UCLA beats Cal, Georgia tops Texas to win championships
TULSA, Okla. -- UCLA's women's tennis team finally got to contribute to the school's record haul of NCAA titles. Georgia merely found a new place to win the men's championship.
The Bruins beat California 4-0 on Tuesday for championship No. 102, finishing it off when Riza Zalameda rallied to beat former NCAA singles champion Susie Babos 3-6, 6-3, 6-2. With a loss, UCLA would have tied Florida's record with six second-place finishes.
"This is just our year. Our year to win it," Bruins coach Stella Sampras Webster said. "I think we were the favorite to win. It took a lot of hard work and some luck and we were able to pull it off. It's great to get that win, that championship."
Sampras Webster was a part of four of UCLA's five second-place finishes. She coached the Bruins to the title match in 2004 and again last year and played on runners-up in 1989 and 1991.
In her fifth try, she brought the title back to the state of California. Stanford has won 15 titles and Southern California won it twice.
"I feel for Cal because we've been there. It's tough. You get all the way to the finals and you just can't get that one more win," said Sampras Webster, who received a congratulatory text message from her younger brother, Pete Sampras. "It's tough. It's great to be in the national championship but once you're there you want to win it."
Freshman Andrea Remynse won at No. 4 singles, Alex McGoodwin won in the No. 6 singles spot and seventh-seeded UCLA claimed the doubles point.
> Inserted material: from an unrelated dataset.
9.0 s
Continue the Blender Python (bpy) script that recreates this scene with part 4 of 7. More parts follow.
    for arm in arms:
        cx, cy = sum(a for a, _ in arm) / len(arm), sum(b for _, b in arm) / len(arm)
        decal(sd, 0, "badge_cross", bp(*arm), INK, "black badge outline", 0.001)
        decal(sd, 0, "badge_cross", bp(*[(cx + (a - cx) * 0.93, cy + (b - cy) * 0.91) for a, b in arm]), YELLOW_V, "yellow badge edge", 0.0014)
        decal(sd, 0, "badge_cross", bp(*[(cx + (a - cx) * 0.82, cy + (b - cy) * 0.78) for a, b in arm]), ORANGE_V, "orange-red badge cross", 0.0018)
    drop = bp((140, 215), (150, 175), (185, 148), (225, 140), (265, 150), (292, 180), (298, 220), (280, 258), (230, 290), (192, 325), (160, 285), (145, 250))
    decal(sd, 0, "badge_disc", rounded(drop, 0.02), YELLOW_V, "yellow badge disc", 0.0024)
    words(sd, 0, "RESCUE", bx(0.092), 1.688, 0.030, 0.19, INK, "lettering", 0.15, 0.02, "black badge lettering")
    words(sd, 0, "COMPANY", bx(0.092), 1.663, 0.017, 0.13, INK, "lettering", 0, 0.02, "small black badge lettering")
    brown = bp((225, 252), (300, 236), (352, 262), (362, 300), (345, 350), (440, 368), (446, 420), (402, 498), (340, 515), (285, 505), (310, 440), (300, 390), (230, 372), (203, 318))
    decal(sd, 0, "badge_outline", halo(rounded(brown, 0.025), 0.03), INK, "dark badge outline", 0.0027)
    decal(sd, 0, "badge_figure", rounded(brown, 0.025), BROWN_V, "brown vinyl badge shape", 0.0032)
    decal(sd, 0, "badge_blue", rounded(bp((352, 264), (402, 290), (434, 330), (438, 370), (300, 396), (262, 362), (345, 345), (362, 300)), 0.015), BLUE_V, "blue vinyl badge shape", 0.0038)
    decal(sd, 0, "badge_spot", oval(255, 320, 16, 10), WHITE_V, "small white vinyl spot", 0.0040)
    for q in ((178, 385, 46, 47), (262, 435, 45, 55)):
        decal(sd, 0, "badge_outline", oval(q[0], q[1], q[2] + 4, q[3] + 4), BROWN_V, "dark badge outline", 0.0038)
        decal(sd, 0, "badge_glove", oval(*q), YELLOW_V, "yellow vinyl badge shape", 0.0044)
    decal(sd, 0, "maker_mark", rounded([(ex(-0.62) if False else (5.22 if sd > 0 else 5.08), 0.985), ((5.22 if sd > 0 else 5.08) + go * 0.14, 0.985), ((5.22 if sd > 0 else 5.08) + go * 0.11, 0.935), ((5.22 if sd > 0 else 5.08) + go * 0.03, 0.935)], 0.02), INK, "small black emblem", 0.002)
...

Zalameda clinched the team title with an overhead smash less than two minutes after Remynse finished off her 7-6, 6-2 defeat of Claire Ilcinkas.
"My first match point, I heard everyone just uproar and I double-faulted because I just go so scared," Zalameda said. "The next point, I just made that time my time. Time for UCLA. Time for history."
Georgia got over a different hurdle, beating Texas 4-2 for the first of its six NCAA men's titles to come away from its home courts. The fourth-seeded Bulldogs had been the runner-up three times in the past 12 years on courts other than their own.
The Bulldogs also wrapped up their championship with a win from their top player. Travis Helgeson took the final five games of a 4-6, 6-2, 6-3 win over Dimitar Kutrovsky and was swarmed by his teammates after Kutrovsky's final shot landed out of bounds beyond the baseline.
"It's pretty sweet," Helgeson said. "I have to say last year was unbelievable, but this year we really had to fight through some battles throughout the season."
Fellow senior Luis Flores completed a 6-3, 1-6, 6-1 victory against Ed Corrie in the No. 4 singles slot a few minutes earlier, and Jamie Hunt and Nate Schnugg also won in straight sets for Georgia.
"To lead them and finish it is just an unbelievable moment for us," said Helgeson, seated next to Flores.
Georgia coach Manuel Diaz said he left Helgeson's match to check on the others in progress and found him on the verge of victory when he returned. The comeback capped a season filled with injuries, including stress fractures in both of Flores' feet, and several players fighting mononucleosis.
"I was out of words after what these guys accomplished," Diaz said. "I've never felt so awkward trying to rationalize things. Probably today, I did less coaching than I've ever done."
Texas earned the doubles point by winning the only two matches that were completed, and Miguel Reyes Varela won in straight sets at No. 6 singles for an early 2-0 Longhorns lead. Like Cal on the women's side, Texas was making its first finals appearance.
The eighth-seeded Golden Bears had made 26 straight NCAA tournaments under longtime coach Jan Brogan but made their longest postseason run in the first year after her retirement, upsetting top-seeded Northwestern in the quarterfinals.
"Having a new coach at the start of this year, they all just responded amazingly. They've been so much fun for me to work with and guide them. I'm proud," first-year coach Amanda Augustus said. "We didn't quite reach everything we wanted, but we were pretty darn close."